Laws similar to Prop. 32 have had mixed results in other states

A teacher distributes leaflets backing Proposition 30 and opposing Proposition 32.
(Al Seib, Los Angeles Times)

SACRAMENTO — The wealthy conservatives behind a November ballot measure that would constrain organized labor’s ability to raise political money say their initiative, Proposition 32, would help change the balance of power in California’s Democrat-dominated Capitol.

But the experiences of some states that have passed similar measures suggest that’s not always the case.

Union opponents have scored their biggest victories in “right-to-work” states, where labor is typically weaker than in California because workers are not required to become members or pay union fees. In states where unions are highly influential — especially teachers unions, whose large memberships make them political powerhouses — labor has used legal challenges, accounting shifts and loopholes to circumvent restrictions.

A guide to California’s 2012 propositions


In Washington state, a legal battle involving its largest teachers union lasted the better part of a decade, ending in the U.S. Supreme Court. By the time the justices upheld a law clamping labor unions’ political fundraising, state lawmakers had passed labor-backed bills that undercut it.

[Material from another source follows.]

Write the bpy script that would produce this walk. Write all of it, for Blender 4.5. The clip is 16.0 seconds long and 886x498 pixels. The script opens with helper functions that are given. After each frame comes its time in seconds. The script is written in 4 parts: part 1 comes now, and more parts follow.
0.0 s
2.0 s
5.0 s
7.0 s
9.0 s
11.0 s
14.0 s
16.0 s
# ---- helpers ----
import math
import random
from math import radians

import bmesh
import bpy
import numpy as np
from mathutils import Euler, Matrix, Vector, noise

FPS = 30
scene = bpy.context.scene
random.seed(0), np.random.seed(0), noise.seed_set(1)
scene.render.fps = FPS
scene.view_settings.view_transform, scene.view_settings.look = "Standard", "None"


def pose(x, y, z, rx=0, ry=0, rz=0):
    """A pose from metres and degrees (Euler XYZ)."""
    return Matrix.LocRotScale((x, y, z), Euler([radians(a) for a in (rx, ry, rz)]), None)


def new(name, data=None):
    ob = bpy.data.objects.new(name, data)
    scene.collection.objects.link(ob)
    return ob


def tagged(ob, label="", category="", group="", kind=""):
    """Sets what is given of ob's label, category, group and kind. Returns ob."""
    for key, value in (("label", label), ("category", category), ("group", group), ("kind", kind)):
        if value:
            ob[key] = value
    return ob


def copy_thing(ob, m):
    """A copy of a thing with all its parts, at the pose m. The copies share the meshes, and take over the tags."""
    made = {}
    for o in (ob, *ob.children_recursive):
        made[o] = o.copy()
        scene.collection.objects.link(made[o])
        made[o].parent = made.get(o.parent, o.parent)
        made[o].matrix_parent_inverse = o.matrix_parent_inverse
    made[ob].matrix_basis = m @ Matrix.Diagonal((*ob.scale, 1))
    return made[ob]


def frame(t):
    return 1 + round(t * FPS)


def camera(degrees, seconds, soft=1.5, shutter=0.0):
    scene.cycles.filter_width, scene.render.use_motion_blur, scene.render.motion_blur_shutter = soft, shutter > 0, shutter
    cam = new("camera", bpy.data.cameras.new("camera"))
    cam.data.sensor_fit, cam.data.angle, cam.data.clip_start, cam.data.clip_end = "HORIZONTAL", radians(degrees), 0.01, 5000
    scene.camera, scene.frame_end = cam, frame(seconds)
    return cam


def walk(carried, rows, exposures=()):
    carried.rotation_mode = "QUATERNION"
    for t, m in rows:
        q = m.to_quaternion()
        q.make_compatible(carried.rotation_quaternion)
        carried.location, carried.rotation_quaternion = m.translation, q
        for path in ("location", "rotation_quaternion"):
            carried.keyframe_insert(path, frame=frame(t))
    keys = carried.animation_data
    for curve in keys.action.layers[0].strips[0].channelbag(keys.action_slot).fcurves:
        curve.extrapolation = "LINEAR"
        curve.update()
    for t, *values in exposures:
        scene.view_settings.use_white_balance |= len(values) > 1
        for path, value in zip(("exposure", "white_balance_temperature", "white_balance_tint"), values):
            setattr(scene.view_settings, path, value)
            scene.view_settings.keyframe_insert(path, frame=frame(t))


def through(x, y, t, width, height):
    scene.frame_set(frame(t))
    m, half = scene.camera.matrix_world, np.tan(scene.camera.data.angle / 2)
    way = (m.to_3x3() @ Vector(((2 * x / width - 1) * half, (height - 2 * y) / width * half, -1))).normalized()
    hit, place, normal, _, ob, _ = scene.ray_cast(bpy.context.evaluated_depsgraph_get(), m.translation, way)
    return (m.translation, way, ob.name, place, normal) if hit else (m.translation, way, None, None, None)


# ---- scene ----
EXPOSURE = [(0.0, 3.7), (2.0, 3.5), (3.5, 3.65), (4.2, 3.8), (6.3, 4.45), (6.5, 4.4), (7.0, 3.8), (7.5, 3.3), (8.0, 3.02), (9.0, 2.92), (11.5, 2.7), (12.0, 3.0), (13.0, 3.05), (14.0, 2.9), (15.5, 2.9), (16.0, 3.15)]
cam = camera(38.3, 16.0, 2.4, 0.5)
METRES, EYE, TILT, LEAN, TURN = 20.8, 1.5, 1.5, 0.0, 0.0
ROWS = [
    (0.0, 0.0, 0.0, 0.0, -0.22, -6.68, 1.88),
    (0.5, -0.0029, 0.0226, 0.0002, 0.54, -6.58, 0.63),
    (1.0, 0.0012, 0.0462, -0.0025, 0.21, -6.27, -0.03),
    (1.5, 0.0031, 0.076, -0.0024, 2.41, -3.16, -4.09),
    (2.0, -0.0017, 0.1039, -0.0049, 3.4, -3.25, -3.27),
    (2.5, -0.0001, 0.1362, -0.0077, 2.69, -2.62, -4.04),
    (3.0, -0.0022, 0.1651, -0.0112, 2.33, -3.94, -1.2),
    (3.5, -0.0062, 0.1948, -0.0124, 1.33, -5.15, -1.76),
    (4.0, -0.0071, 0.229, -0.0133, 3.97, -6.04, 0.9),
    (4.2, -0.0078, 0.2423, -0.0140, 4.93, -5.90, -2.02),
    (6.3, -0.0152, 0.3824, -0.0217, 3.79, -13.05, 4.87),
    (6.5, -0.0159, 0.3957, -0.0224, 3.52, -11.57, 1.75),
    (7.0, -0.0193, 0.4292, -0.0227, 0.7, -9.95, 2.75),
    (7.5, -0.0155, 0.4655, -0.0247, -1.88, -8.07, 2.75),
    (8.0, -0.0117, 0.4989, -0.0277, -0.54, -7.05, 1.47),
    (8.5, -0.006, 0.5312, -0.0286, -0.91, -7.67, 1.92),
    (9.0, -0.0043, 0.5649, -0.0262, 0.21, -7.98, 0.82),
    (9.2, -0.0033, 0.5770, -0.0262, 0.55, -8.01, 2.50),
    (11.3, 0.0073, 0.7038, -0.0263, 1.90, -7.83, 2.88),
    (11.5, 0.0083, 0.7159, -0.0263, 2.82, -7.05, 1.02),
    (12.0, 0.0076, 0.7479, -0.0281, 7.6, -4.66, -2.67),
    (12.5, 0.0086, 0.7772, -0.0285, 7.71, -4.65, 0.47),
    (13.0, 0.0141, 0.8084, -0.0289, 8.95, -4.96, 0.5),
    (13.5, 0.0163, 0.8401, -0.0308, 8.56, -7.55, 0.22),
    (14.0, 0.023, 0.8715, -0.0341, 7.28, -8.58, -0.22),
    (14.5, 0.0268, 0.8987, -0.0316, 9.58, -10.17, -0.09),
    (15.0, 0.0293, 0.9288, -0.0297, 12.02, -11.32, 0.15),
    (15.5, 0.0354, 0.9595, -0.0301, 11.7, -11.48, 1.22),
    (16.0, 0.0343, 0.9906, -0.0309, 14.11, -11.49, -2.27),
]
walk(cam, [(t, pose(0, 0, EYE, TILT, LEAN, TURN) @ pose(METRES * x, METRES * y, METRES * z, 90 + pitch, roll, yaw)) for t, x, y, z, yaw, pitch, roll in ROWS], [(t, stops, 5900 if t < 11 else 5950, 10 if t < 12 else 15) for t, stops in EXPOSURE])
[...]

“There has been a lot of chiseling when it comes to these fights,” said J. Justin Wilson, managing director of the Center for Union Facts, a business-backed group pushing for federal restrictions on labor spending.

Proposition 32, backed by Republican donors, anti-tax activists and business executives, would ban unions and corporations from using automatic payroll deductions to raise money for state political campaigns — with or without a member’s permission. It would also bar them from giving directly to candidates. Paycheck deductions are labor’s main fundraising mechanism; corporations typically do not raise political cash that way.

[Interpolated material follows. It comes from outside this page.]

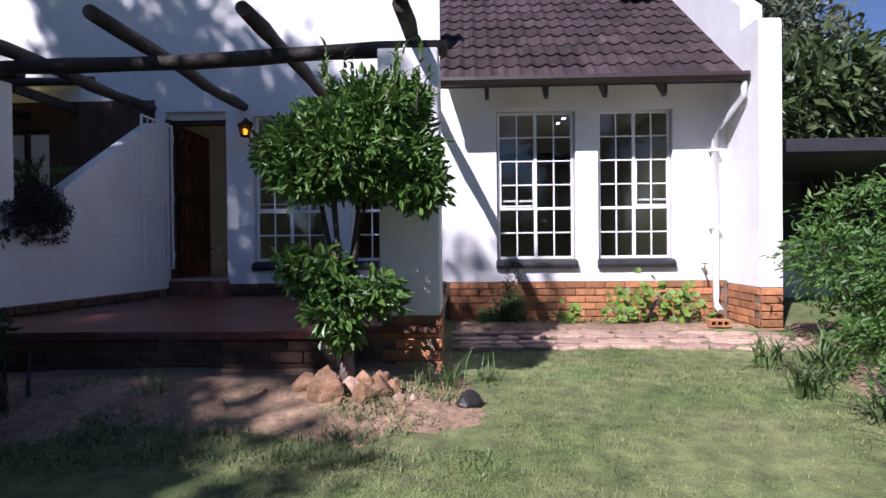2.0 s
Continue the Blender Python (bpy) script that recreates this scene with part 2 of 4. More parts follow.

Labor groups have raised nearly $56 million in California to defeat Proposition 32 , which goes further than laws in place in other states by prohibiting the use of any payroll-deducted money for politics. Most polls show the measure losing, with a significant percentage of voters undecided.

Supporters say in their advertising that Proposition 32 would put “voters first, not donors” — a pitch similar to one heard in Washington in 1992. Voters there overwhelmingly made changes in the state’s campaign finance system, including a requirement that unions get members’ written permission annually before using their dues for politics.

Almost two decades later, labor was still spending heavily on politics there. In 2010, unions contributed more than $13 million to candidates and ballot-measure campaigns in Washington, according to the National Institute on Money in State Politics. This year, labor has spent more than $2.5 million.

Bob Williams, a former Republican state representative who helped draft the Washington initiative, said regulators and judges interpreted the law too loosely. And at the urging of labor, legislators amended the measure, removing some spending restrictions.

“It’s kind of been neutered in this state,” Williams said of the law.

Ultimately, unions bypassed the law’s restrictions on “political action committees” by transferring dues from their general treasuries to special funds for “community outreach.”

“It was real easy to switch from one method of doing political spending to another,” said David Groves, a spokesman for the Washington State Labor Council.

In California, unions would have less room to maneuver: Lawmakers must submit to voters any proposed changes in laws that were created by ballot initiative.

Michigan, another state where unions are strong, requires labor to obtain member approval for some political uses of dues. But spending them on issue advocacy and get-out-the-vote drives are legal.

Just a quarter of the 157,000 teachers in the Michigan Education Assn. give to its political action committee. However, “you’re still seeing unions in Michigan with huge political war chests” and no way for members “to opt out of portions of that political spending,” said Vincent Vernuccio, director of labor policy at the Mackinac Center for Public Policy, a conservative think tank that championed the state law.

A spokesman for the teachers acknowledged that members are reluctant to grant annual permission for political deductions; many make sporadic donations by check, credit card or electronic transfer. “Has it created challenges? Of course it has,” said the spokesman, Doug Pratt. “But if you have people who are passionate about these issues, then you can overcome that.”

The union is challenging a law passed by Michigan’s Republican-dominated Legislature this year that prohibits school districts from collecting any union dues — political or not — from teachers’ paychecks, including money to cover the costs of collective bargaining. A federal judge sided with the union in June, granting a preliminary injunction against the controversial measure.

In states where unions are not as strong, restrictions have been more effective.

In 2001, Utah’s GOP-controlled Legislature eliminated payroll deduction of political contributions and allowed labor to use only members’ voluntary donations for politics. Since those rules took effect, the percentage of members contributing to the state teachers union’s political coffers dropped to 10% from 68%.

Republicans said the restrictions helped clear the way for laws allowing online education and setting pay for teachers and principals according to their students’ performance.

“It had the effect that they wanted it to have,” said Kory Holdaway, government affairs director for the Utah Education Assn.

The Idaho Education Assn. saw a similar decline in members’ political contributions after that state barred payroll deductions for campaign purposes. Once the top political donor in the state, the union’s coffers have taken a hit. It has collected $48,000 from members this year, a 40% drop from its total in 2010.